### EXERCISE
Reproduce every line in the listing that contains the word "Blender".

+++ EXERCISE MATERIAL

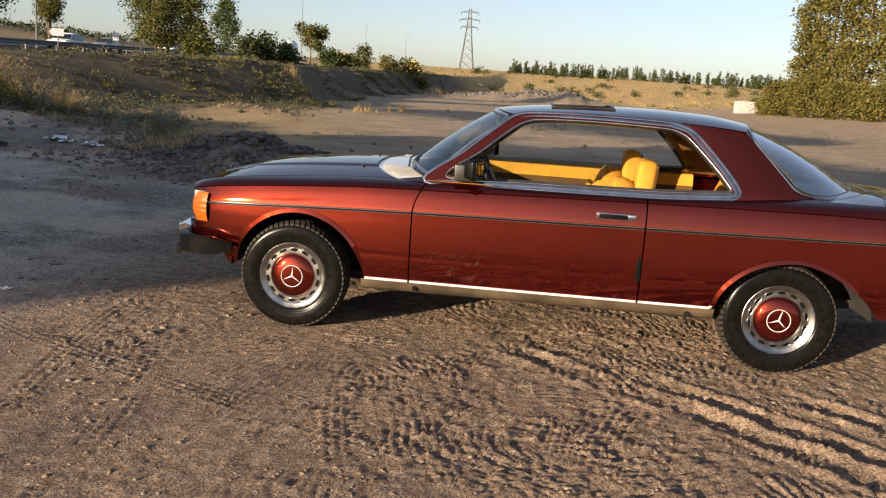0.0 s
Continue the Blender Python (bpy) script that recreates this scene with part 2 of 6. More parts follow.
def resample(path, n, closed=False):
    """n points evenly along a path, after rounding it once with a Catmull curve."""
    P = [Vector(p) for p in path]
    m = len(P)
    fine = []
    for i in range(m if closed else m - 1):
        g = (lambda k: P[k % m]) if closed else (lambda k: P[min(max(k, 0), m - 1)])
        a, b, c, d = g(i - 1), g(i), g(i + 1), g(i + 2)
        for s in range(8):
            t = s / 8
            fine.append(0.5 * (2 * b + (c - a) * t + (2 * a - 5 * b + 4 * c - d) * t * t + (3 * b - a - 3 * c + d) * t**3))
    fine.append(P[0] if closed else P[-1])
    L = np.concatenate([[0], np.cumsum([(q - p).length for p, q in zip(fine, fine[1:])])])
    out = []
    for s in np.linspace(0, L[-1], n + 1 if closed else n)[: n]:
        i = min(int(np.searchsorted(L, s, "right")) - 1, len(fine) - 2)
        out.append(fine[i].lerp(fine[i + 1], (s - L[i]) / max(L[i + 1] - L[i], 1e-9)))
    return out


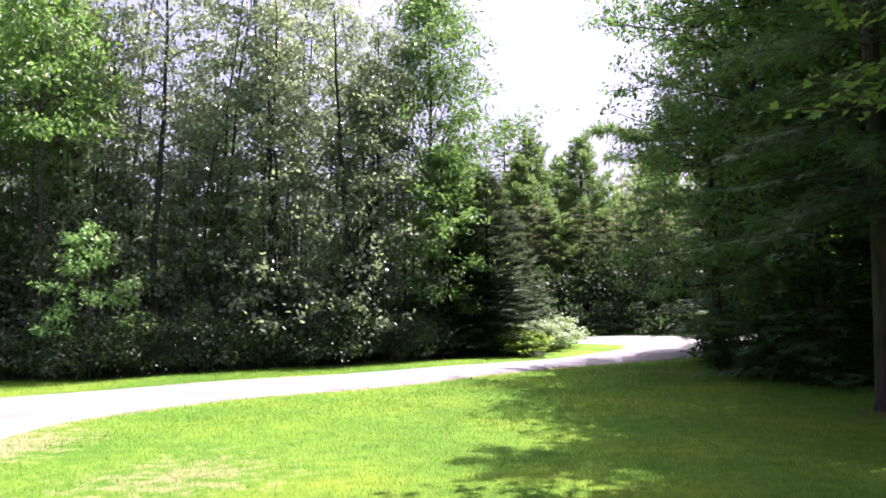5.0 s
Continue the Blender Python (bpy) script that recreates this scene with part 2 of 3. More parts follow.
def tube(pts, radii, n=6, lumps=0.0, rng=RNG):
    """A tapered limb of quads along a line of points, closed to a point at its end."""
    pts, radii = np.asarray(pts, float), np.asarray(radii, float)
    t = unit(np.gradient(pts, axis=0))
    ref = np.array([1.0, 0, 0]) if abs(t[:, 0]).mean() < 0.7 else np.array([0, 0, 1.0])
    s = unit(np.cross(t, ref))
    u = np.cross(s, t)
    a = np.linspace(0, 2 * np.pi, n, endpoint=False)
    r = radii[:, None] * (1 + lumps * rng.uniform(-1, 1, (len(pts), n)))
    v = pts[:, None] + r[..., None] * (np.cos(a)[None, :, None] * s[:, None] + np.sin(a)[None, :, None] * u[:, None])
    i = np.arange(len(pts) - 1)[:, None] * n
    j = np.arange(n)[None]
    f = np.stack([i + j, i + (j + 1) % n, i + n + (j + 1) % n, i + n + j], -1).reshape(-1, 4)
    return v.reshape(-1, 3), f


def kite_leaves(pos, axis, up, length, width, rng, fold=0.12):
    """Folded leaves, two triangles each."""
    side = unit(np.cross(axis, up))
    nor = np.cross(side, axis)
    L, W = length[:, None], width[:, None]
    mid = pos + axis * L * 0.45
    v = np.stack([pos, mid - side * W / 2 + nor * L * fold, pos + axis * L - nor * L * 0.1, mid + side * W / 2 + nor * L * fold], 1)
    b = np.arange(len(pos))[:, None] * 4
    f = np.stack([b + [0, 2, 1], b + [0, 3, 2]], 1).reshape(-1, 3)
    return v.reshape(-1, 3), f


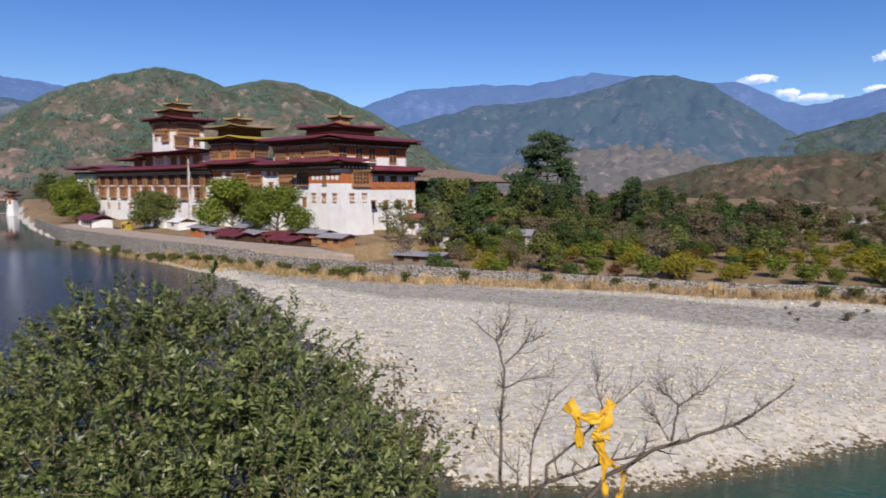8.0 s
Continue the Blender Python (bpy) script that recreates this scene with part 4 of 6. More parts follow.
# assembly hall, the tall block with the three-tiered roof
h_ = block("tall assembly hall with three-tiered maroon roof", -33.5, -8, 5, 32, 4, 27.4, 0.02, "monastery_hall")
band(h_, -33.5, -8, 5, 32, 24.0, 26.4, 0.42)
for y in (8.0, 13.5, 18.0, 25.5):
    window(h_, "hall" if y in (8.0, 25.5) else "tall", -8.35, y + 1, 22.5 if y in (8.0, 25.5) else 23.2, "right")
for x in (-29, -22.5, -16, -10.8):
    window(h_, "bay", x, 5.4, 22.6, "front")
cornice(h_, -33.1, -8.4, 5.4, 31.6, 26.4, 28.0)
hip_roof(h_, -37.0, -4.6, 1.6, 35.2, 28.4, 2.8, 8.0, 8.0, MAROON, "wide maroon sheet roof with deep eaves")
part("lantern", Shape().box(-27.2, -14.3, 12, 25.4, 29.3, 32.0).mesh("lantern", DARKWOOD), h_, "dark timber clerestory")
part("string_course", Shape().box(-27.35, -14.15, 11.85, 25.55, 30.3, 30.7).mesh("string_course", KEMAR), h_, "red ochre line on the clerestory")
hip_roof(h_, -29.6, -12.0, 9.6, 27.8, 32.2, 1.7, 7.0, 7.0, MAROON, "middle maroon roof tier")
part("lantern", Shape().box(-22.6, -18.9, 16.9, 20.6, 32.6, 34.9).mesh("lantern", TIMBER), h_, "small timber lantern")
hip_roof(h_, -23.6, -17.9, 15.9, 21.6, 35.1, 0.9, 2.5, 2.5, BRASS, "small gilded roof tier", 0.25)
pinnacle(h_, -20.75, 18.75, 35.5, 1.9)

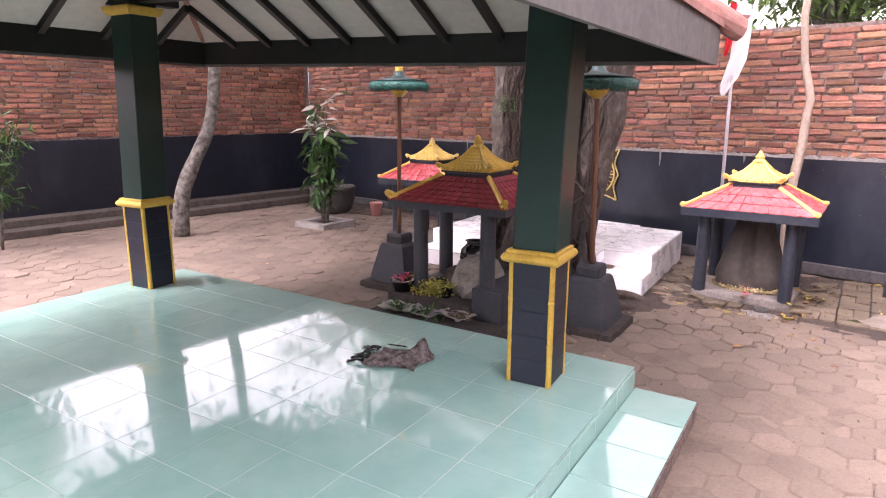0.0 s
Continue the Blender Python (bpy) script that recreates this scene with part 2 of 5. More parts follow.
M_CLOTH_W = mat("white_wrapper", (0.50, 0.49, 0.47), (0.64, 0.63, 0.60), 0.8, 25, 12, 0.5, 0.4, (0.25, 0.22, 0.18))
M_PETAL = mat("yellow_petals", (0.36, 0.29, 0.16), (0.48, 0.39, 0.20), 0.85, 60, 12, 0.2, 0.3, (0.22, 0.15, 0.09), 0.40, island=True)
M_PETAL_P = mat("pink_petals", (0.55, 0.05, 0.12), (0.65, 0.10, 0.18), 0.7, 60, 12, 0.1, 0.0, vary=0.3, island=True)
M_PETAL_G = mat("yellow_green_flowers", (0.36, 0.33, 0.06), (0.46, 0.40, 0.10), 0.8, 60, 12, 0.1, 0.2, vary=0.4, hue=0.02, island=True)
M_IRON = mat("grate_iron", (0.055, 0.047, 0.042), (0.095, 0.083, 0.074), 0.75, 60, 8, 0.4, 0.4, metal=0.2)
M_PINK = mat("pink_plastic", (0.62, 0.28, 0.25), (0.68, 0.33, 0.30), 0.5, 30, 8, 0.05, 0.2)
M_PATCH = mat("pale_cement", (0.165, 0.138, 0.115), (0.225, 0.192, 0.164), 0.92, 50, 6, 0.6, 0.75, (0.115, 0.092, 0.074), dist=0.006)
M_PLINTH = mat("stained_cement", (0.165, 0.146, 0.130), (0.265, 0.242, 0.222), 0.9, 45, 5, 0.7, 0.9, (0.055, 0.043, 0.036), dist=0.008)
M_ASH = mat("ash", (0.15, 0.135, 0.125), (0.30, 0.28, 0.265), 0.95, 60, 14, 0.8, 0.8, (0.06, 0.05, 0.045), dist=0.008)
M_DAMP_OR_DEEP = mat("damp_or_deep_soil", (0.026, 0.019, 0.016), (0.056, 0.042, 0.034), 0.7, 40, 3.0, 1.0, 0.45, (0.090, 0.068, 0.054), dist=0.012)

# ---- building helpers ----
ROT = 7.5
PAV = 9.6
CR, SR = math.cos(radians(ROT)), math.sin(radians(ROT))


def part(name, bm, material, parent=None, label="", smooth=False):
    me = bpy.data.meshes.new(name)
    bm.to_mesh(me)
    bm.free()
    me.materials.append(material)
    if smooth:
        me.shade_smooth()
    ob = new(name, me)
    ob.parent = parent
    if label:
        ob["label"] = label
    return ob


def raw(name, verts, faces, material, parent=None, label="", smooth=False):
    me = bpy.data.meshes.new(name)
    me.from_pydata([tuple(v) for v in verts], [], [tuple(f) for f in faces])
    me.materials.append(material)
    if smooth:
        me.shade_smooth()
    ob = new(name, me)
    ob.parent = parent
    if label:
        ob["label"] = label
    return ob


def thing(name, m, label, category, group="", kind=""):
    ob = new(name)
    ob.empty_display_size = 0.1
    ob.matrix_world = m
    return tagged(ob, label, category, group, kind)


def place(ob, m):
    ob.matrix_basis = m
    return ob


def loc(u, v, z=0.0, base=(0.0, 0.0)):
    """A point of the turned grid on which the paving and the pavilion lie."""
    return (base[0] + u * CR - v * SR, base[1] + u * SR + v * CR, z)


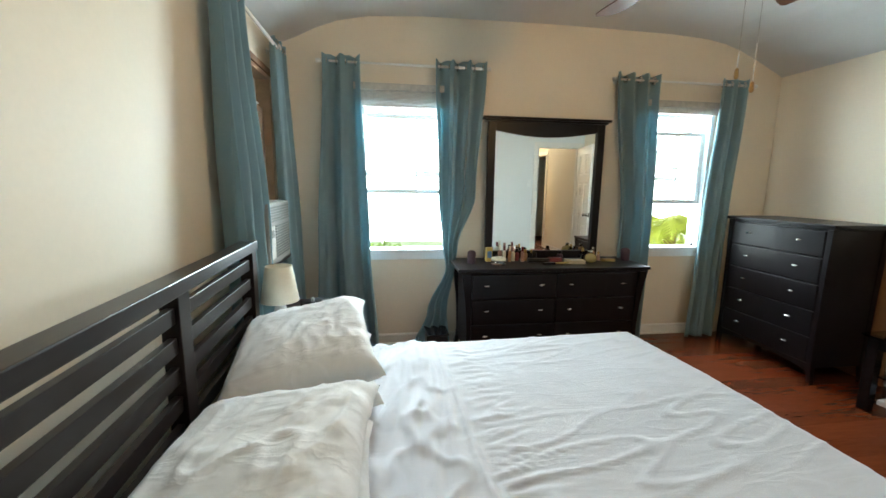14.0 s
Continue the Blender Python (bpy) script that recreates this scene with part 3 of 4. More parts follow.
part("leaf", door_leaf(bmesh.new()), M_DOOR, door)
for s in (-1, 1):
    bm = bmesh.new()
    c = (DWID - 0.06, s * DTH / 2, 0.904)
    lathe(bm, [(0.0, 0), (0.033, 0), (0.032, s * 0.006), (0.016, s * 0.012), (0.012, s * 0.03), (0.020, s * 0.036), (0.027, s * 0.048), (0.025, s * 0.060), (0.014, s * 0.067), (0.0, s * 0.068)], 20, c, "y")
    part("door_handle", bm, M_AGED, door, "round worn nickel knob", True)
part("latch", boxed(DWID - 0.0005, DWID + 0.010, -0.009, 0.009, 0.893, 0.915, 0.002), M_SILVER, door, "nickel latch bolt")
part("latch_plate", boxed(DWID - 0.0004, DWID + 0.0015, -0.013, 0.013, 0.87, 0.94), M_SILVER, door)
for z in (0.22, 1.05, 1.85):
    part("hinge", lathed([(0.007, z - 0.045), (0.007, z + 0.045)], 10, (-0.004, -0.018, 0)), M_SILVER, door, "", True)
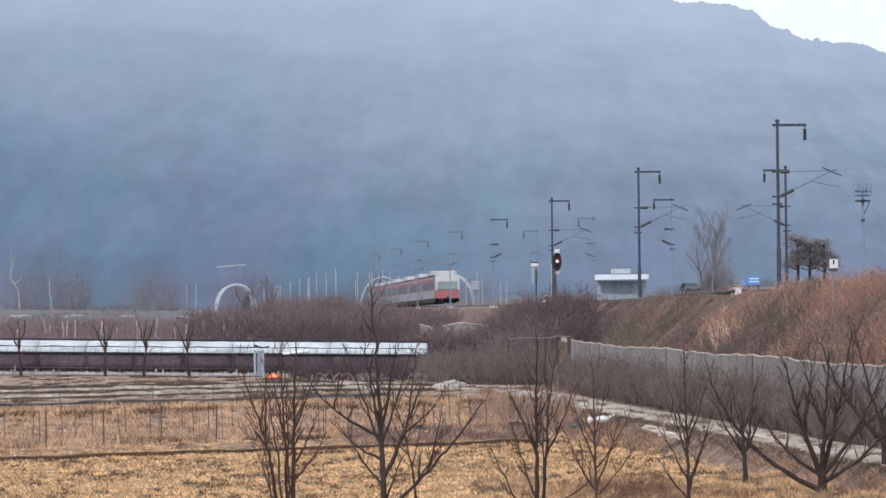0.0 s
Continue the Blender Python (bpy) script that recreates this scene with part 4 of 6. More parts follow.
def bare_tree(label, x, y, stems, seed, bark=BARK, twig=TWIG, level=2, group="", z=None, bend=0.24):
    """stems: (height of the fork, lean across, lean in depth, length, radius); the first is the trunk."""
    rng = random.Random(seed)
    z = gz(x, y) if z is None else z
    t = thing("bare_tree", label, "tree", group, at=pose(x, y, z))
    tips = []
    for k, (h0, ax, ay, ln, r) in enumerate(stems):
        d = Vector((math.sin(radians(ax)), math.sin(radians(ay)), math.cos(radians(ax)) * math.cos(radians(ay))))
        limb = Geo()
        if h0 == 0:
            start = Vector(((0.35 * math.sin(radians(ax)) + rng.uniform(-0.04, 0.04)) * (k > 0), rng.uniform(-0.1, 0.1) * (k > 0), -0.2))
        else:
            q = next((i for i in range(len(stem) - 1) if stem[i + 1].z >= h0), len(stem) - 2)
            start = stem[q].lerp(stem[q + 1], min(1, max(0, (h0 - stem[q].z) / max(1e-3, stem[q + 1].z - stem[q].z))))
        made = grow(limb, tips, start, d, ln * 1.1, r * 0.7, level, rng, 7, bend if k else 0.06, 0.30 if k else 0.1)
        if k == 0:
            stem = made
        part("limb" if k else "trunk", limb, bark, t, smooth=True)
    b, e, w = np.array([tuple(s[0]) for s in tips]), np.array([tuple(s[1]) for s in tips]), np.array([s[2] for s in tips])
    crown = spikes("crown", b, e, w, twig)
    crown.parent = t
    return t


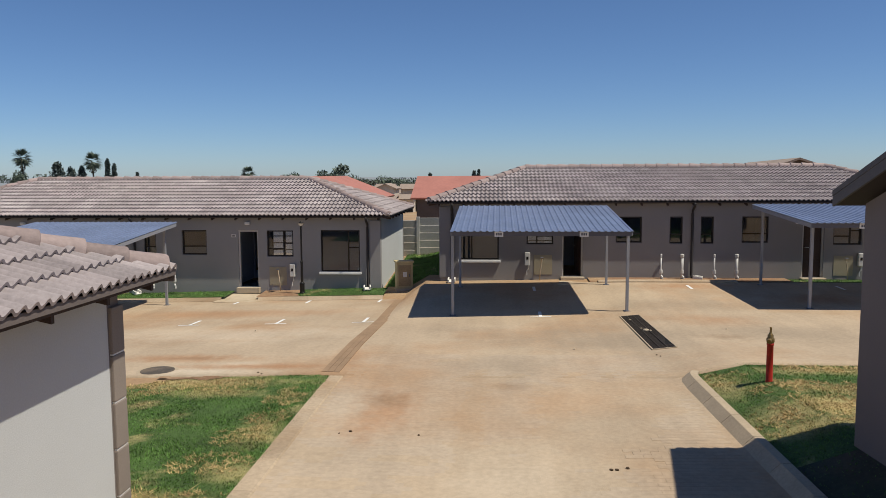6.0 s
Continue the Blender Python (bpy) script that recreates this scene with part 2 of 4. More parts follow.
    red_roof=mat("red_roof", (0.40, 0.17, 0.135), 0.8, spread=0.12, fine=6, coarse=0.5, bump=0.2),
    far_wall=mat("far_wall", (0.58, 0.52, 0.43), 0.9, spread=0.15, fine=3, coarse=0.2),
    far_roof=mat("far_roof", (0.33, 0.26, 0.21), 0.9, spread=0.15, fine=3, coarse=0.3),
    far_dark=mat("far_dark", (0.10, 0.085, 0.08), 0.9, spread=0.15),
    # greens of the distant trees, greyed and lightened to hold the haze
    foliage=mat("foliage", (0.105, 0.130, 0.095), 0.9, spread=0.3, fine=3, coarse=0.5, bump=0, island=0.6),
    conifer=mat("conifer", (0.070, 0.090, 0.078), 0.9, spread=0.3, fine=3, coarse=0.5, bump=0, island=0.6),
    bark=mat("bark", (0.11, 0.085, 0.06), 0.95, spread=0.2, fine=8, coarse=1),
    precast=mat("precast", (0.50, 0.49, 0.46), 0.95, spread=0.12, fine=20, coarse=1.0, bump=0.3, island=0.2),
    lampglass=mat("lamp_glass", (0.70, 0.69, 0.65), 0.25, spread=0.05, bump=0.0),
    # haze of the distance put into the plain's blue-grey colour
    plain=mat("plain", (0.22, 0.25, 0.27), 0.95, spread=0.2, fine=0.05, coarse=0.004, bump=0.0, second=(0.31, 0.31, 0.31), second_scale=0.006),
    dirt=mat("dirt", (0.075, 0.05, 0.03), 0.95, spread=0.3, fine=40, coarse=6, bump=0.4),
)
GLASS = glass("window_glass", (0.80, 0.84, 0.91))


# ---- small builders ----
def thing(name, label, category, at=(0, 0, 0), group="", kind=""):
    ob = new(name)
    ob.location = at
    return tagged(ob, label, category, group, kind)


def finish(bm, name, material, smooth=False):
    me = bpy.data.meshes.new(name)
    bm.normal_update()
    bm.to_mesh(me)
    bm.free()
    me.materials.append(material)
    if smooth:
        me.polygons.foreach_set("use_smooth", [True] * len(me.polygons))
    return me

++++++

### FULL OUTPUT
Continue the Blender Python (bpy) script that recreates this scene with part 2 of 6. More parts follow.
Continue the Blender Python (bpy) script that recreates this scene with part 2 of 3. More parts follow.
Continue the Blender Python (bpy) script that recreates this scene with part 4 of 6. More parts follow.
Continue the Blender Python (bpy) script that recreates this scene with part 2 of 5. More parts follow.
Continue the Blender Python (bpy) script that recreates this scene with part 3 of 4. More parts follow.
Continue the Blender Python (bpy) script that recreates this scene with part 4 of 6. More parts follow.
Continue the Blender Python (bpy) script that recreates this scene with part 2 of 4. More parts follow.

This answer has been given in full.